On May 31, 2017, the U.S. District Court for the Northern District of California granted Chevron Corporation's motion to dismiss a first amended complaint which alleged various breaches of fiduciary duty related to Chevron's 401(k) Plan (the "Plan"). As of December 31, 2014, the Plan had more than $19 billion in assets and over 40,000 participants. Noting that the plaintiffs failed to correct the deficiencies noted by the Court in its prior order, this dismissal was with prejudice. Charles White, et al., v. Chevron Corporation, et al., Case No. 16-cv-0793-PJH.

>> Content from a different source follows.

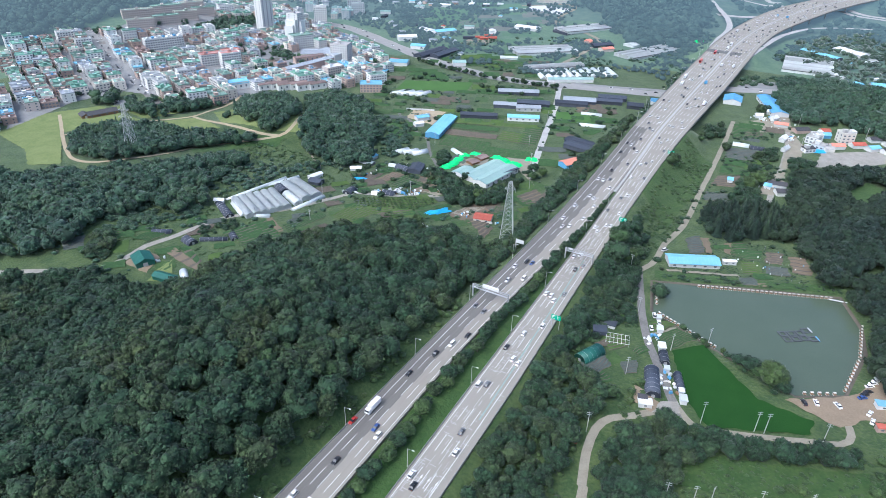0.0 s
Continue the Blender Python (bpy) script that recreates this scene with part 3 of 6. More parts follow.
def field(material, a, b, c, d, rows=0):
    """A plot between four corners, draped over the ground, with raised beds where it is tilled in rows."""
    a, b, c, d = (np.array(q, float) for q in (a, b, c, d))
    long = max(np.linalg.norm(b - a), np.linalg.norm(d - c))
    deep = max(np.linalg.norm(d - a), np.linalg.norm(c - b))
    m = max(3, int(long / 3))
    n = rows * 4 if rows else max(3, int(deep / 3))
    vs, fs = [], []
    for j in range(n + 1):
        for i in range(m + 1):
            u, v = i / m, j / n
            p = (a * (1 - u) + b * u) * (1 - v) + (d * (1 - u) + c * u) * v
            w = p + 0.5 * np.array([math.sin(p[1] * 0.7), math.sin(p[0] * 0.6)])
            bed = (0.0, 0.45, 0.5, 0.05)[j % 4] if rows else 0.0
            vs.append((w[0], w[1], ground(w[0], w[1]) + 0.42 + bed))
    for j in range(n):
        for i in range(m):
            q = j * (m + 1) + i
            fs.append((q, q + 1, q + m + 2, q + m + 1))
    words = FIELD_WORDS[material]
    ob = mesh_object("field", vs, fs, M[material], words[0], words[1], "structure")
    if rows:
        ob.data.materials.append(M["dark_soil"] if material != "dark_soil" else M["soil"])
        ob.data.polygons.foreach_set("material_index", np.repeat([1 if j % 4 == 3 else 0 for j in range(n)], m).astype(np.int32))
    return ob


field("paddy_light", (-423, 653), (-350, 691), (-340, 653), (-413, 617), 0)
field("paddy_light", (-226, 645), (-182, 658), (-178, 626), (-215, 615), 0)
field("soil", (-213, 676), (-200, 680), (-196, 660), (-209, 656), 5)
field("dark_soil", (-178, 434), (-170, 458), (-154, 440), (-163, 423), 4)
field("crop_light", (-187, 448), (-182, 469), (-171, 459), (-178, 435), 0)
field("crop", (-361, 223), (-359, 236), (-349, 241), (-350, 226), 7)
field("dark_soil", (-338, 243), (-339, 260), (-332, 272), (-331, 252), 4)
field("crop", (-321, 262), (-311, 294), (-275, 275), (-285, 256), 10)
field("dark_soil", (-277, 282), (-270, 309), (-262, 310), (-269, 279), 6)
field("crop", (-267, 279), (-259, 310), (-251, 315), (-253, 281), 7)
field("crop_light", (-275, 323), (-272, 356), (-250, 343), (-254, 316), 8)
field("crop", (-293, 292), (-285, 323), (-276, 321), (-281, 287), 5)
field("lawn", (-312, 195), (-320, 210), (-320, 220), (-299, 203), 0)
field("soil", (-330, 224), (-331, 232), (-291, 222), (-292, 217), 4)
field("crop", (-328, 233), (-327, 238), (-303, 229), (-301, 224), 3)
field("yard_earth", (-342, 202), (-343, 220), (-329, 218), (-321, 201), 0)
field("crop_light", (-362, 196), (-369, 205), (-361, 221), (-351, 211), 0)
field("soil", (-311, 295), (-309, 299), (-286, 286), (-288, 283), 0)
field("crop_light", (-245, 350), (-235, 366), (-218, 352), (-232, 340), 5)
field("sand", (-351, 542), (-356, 567), (-325, 581), (-317, 539), 0)
field("crop_light", (-310, 564), (-222, 596), (-221, 586), (-307, 555), 4)
field("crop", (-305, 552), (-255, 568), (-253, 558), (-302, 542), 5)
field("dark_soil", (-300, 539), (-249, 551), (-247, 540), (-296, 525), 6)
field("crop", (-294, 522), (-246, 530), (-241, 510), (-287, 498), 9)
field("crop_light", (-251, 564), (-227, 567), (-223, 543), (-246, 541), 5)
field("crop", (-234, 584), (-218, 588), (-208, 546), (-226, 544), 8)
field("crop", (-244, 521), (-203, 530), (-200, 512), (-241, 502), 9)
field("crop", (-277, 400), (-272, 422), (-249, 415), (-254, 390), 8)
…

Plaintiffs, who are participants in the Plan, filed a class action against defendants Chevron Corporation, the Plan's investment committee, and 20 DOEs (who were alleged to be "current and former members of the investment committee"). In granting the defendant's motion to dismiss, the Court reviewed plaintiff's allegations that defendants (1) breached their duties of loyalty and prudence by selecting a money market fund versus a stable value fund in violation of the plan's investment policy statement, (2) caused the plan to pay unreasonable investment management fees, (3) retained a particular fund in the plan that drove investment revenue to Vanguard, (4) caused the plan to pay excessive recordkeeper fees, and (5) failed to monitor fiduciaries.
In short, like most 401(k) suits, the plaintiffs alleged that because defendants selected funds with lower returns and higher administrative and management fees, the value of the their individual accounts decreased. If true, how does a plan fiduciary know if its fees and expenses are reasonable? First, plan sponsors must understand the various fee and expense components of their particular plan. For this initial step, we recommend that the plan sponsor's consider utilizing the 401(k) Plan Fee Disclosure Tool provided by the U.S. Department of Labor.
The DOL has provided the tool in order to help plan fiduciaries understand and determine the "total cost of the plan" by identifying the various investment product, administrative, start-up and termination fees. Once a plan administrator has determined the source of all plan fees and expenses, we recommend benchmarking those fees and expenses via the retention of an investment advisor and / or engaging in a competitive bidding process. By benchmarking plan fees and expenses, plan sponsors will have a better understanding of the reasonableness of their plan's fees and expenses and help ensure that they continue to meet their fiduciary duty to defray the reasonable costs of the plan.
Naturally, the benchmarking process may lead to a change in 401(k) providers, or it may prompt the existing provider to provide alternative funds, share classes, and /or simply improve its pricing to retain the business. Because a 401(k) account balance is likely the plan participant's greatest asset, it is critically important to periodically review and benchmark plan fees and expenses.